Por exemplo, como lidar com a franqueza de quem despe a alma em frente às câmeras e não faz a mínima ideia do impacto que a fala pode ter em sua própria vida? Qual o senso ético quando o instinto de denúncia casa com a proposta artística e o desejo de influir na realidade retratada?
Belchior pode nos ajudar a responder essa questão quando aponta em Como nossos pais que “qualquer canto é menor que a vida de qualquer pessoa”. Ou seja, o artista não tem o direito de sobrepor sua arte à vida das pessoas que busca retratar.
Logo, quando estamos montando um documentário periférico, muitas vezes temos que proteger nossos interlocutores deles mesmos, pois se foi a confiança e a conexão entre pares que colocou a pessoa vulnerável com seu discurso em frente nossas câmeras, deve ser nossa responsabilidade e traquejo social o condutor igualmente confiável de uma narrativa que, para além do filme, não coloque em risco a depoente, pois diferente da maioria dos editores dos filmes feitos pelos playboys que se aventuram em produzir documentários na periferia, nós vamos encontrar novamente as pessoas entrevistadas e os possíveis problemas que uma fala ou uma imagem mal colocada na narrativa podem acarretar para o cotidiano dela. Pois para alguns, a paisagem retratada é cenário, para outros é a própria vida.
É claro que esse senso moral, também não pode ser um escudo para deixar de debater temas sensíveis e processos complexos vividos por pessoas periféricas. Mas sim ser uma bússola que guia nossas histórias para o enfrentamento das opressões, sem repetir as opressões já vividas.
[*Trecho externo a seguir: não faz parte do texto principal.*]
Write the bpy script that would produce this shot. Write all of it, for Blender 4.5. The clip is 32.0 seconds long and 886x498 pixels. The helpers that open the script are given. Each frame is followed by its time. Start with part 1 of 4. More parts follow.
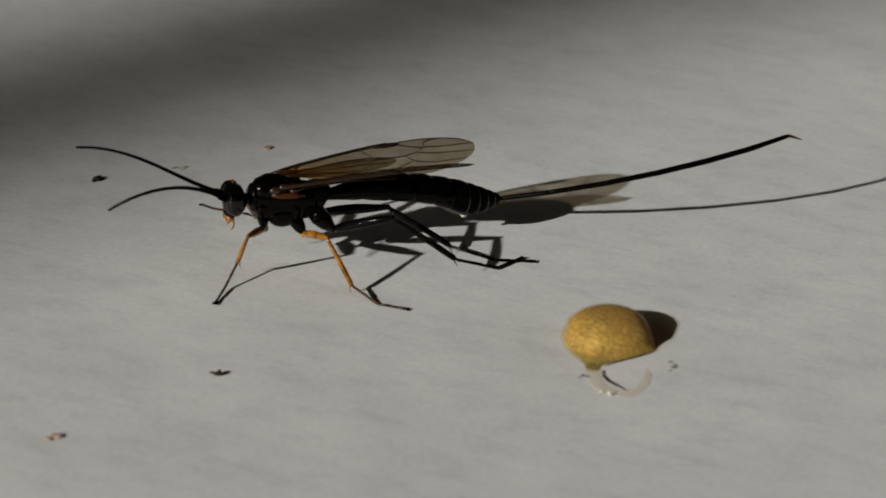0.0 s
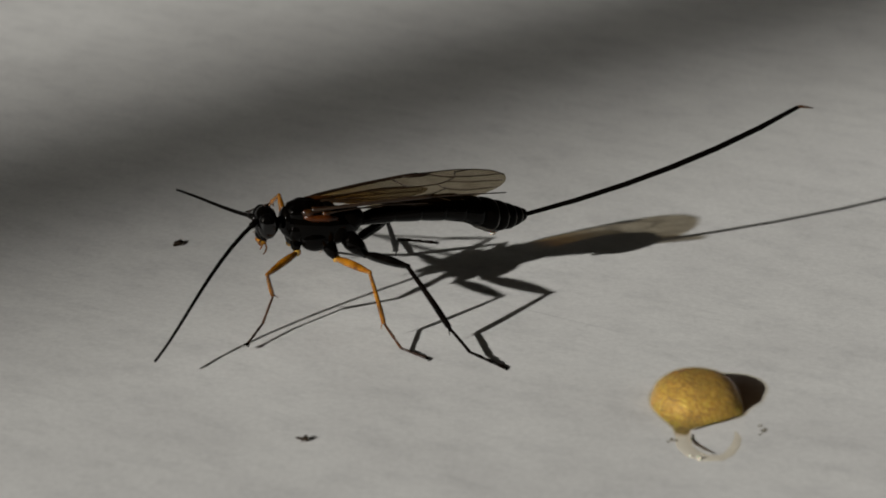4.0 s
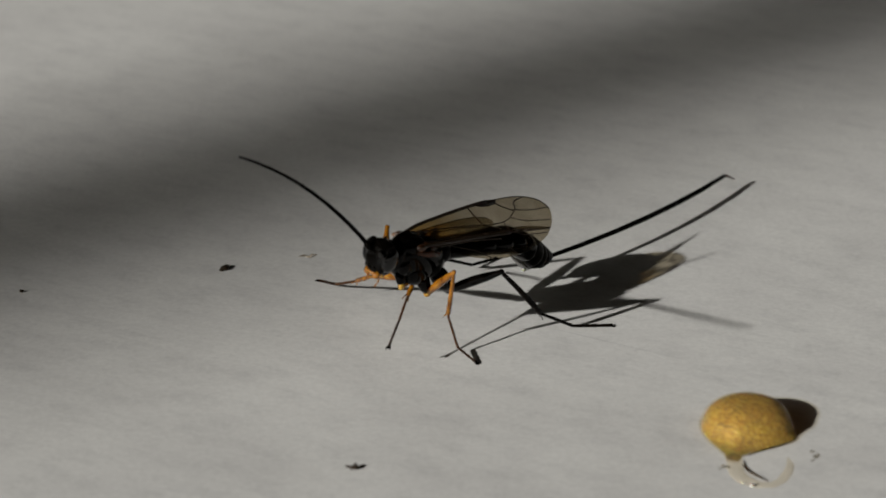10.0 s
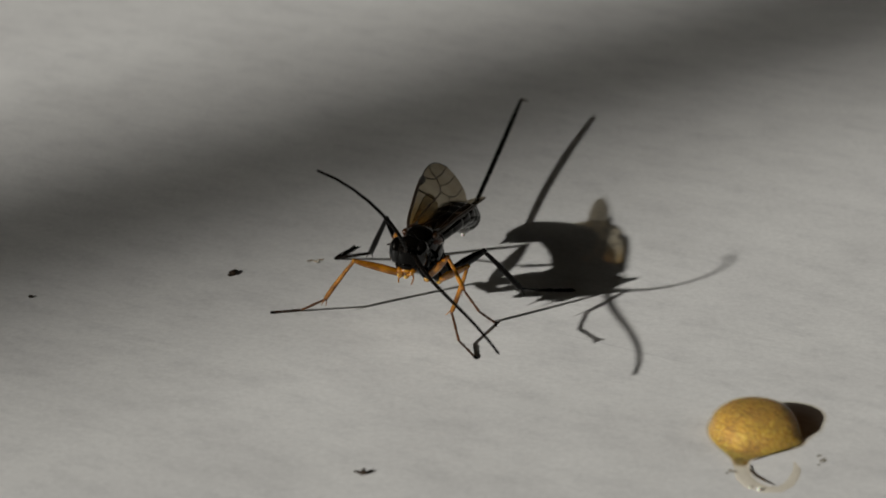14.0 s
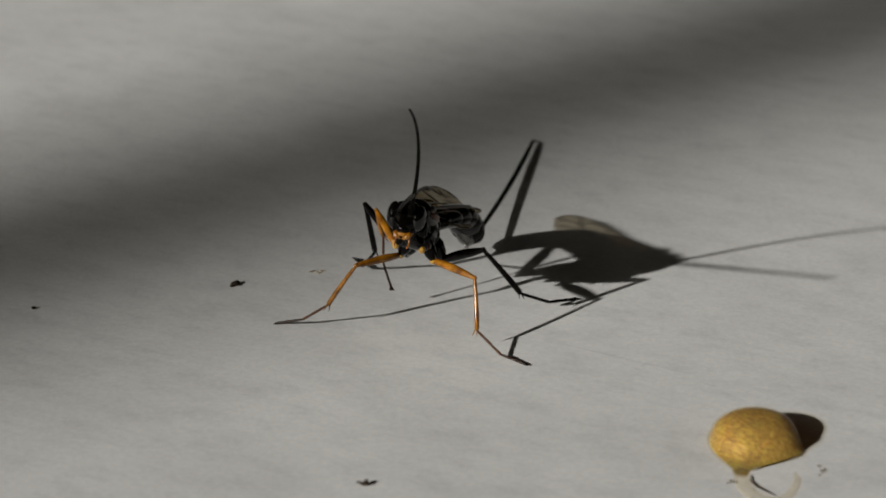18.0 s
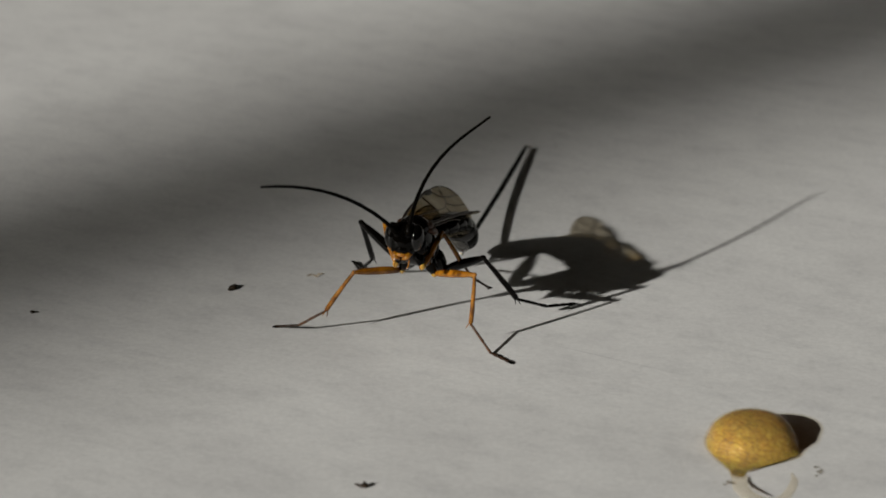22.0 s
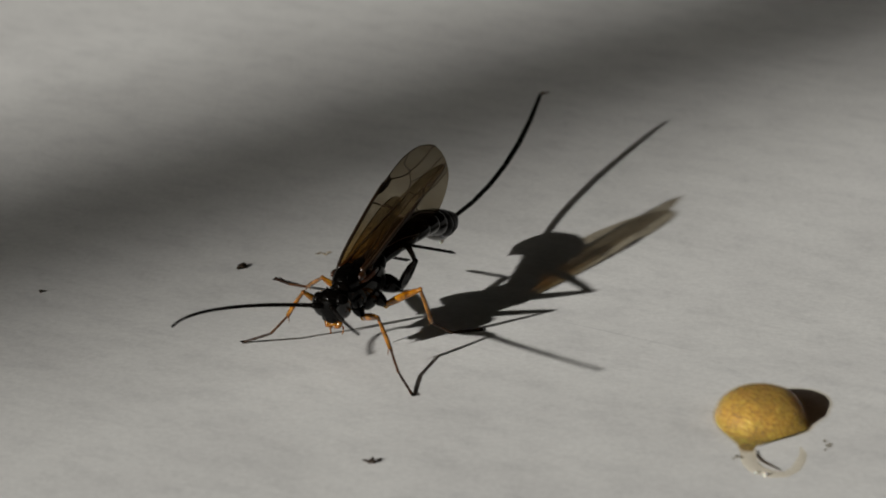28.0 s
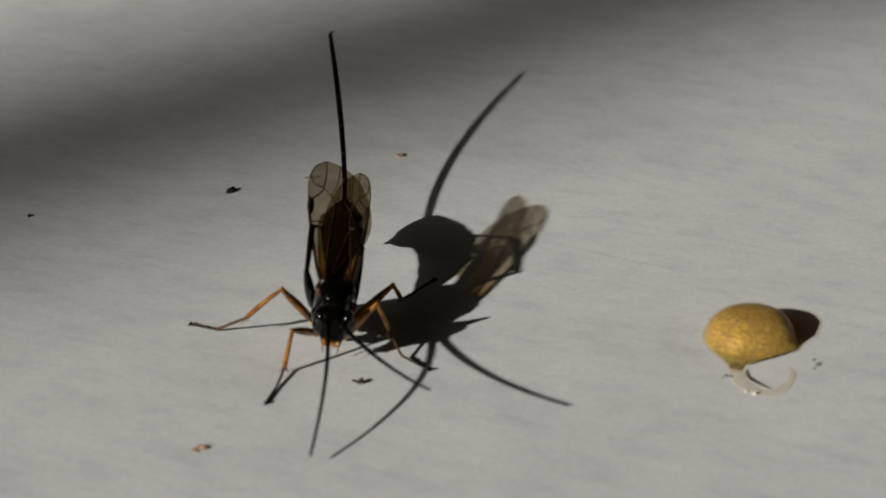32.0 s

Enfim parece simples, mas não é, porém tudo que se faz realmente no coletivo, onde cada etapa é pactuada com quem participa do processo, tudo fica mais fácil, senão pelo menos mais real, mais funcional. A nossa linha do tempo é curta, raras são as longas estradas sem metragens, por isso não podemos perder tempo montando armadilhas contra nós mesmos, em tempos de edição rápida no celular, dip fake, AI, etc. Temos a difícil tarefa de usar tudo que estiver disponível para afirmar nosso ponto de vista, de classe, de raça e gênero. Se nada faz sentido, há muito o que fazer!